10 year old kids were asked to run around the track. Their times were normally distributed with a mean of 58.3 sec. and a standard deviation of 7.1 sec.
a) What percentage of times will be less than 50 seconds?
b) What percentage of times will be between 50 and 60 seconds?
To find the percentage of times that fall within a certain range, we need to use the concept of Z-scores and the standard normal distribution. The Z-score measures the number of standard deviations a given value is from the mean.
a) To find the percentage of times that will be less than 50 seconds, we need to first determine the Z-score for 50 seconds.
Z = (x - μ) / σ
Where:
x = given time (50 seconds)
μ = mean (58.3 seconds)
σ = standard deviation (7.1 seconds)
Z = (50 - 58.3) / 7.1
Z ≈ -1.17
Next, we need to look up the percentage of times falling below this Z-score using a standard normal distribution table (also known as a Z-table). The Z-table provides the area under the curve to the left of a given Z-score. In this case, we are interested in finding the area to the left of -1.17.
The Z-table shows that the area to the left of -1.17 is approximately 0.121, or 12.1%. Therefore, approximately 12.1% of the times will be less than 50 seconds.

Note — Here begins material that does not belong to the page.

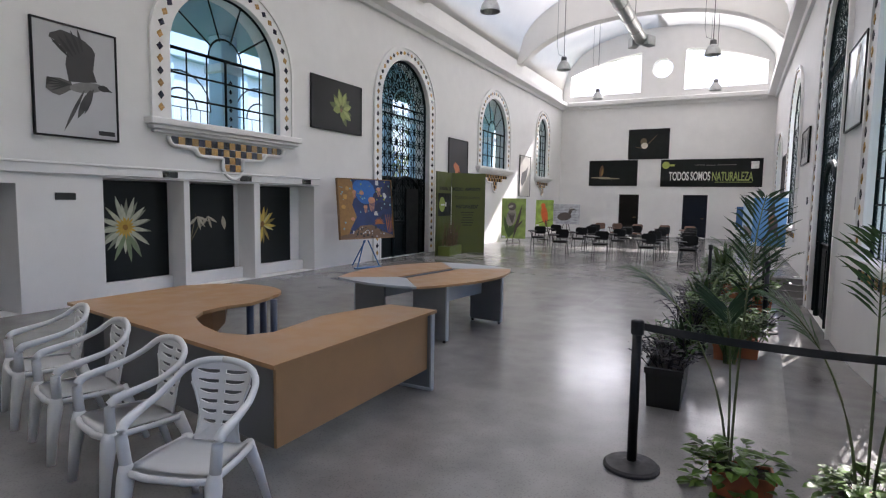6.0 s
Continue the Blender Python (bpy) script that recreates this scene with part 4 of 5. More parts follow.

b) To find the percentage of times that will be between 50 and 60 seconds, we can subtract the percentage from part a from the percentage of times that will be less than 60 seconds.
Using the same process as above, we find the Z-score for 60 seconds:
Z = (60 - 58.3) / 7.1
Z ≈ 0.24
Using the Z-table, we find that the area to the left of 0.24 is approximately 0.594, or 59.4%. Therefore, approximately 59.4% of the times will be less than 60 seconds.
To calculate the percentage between 50 and 60 seconds, we subtract the percentage from part a from the percentage from part b:
Percentage = 59.4% - 12.1%
Percentage ≈ 47.3%
Therefore, approximately 47.3% of the times will be between 50 and 60 seconds.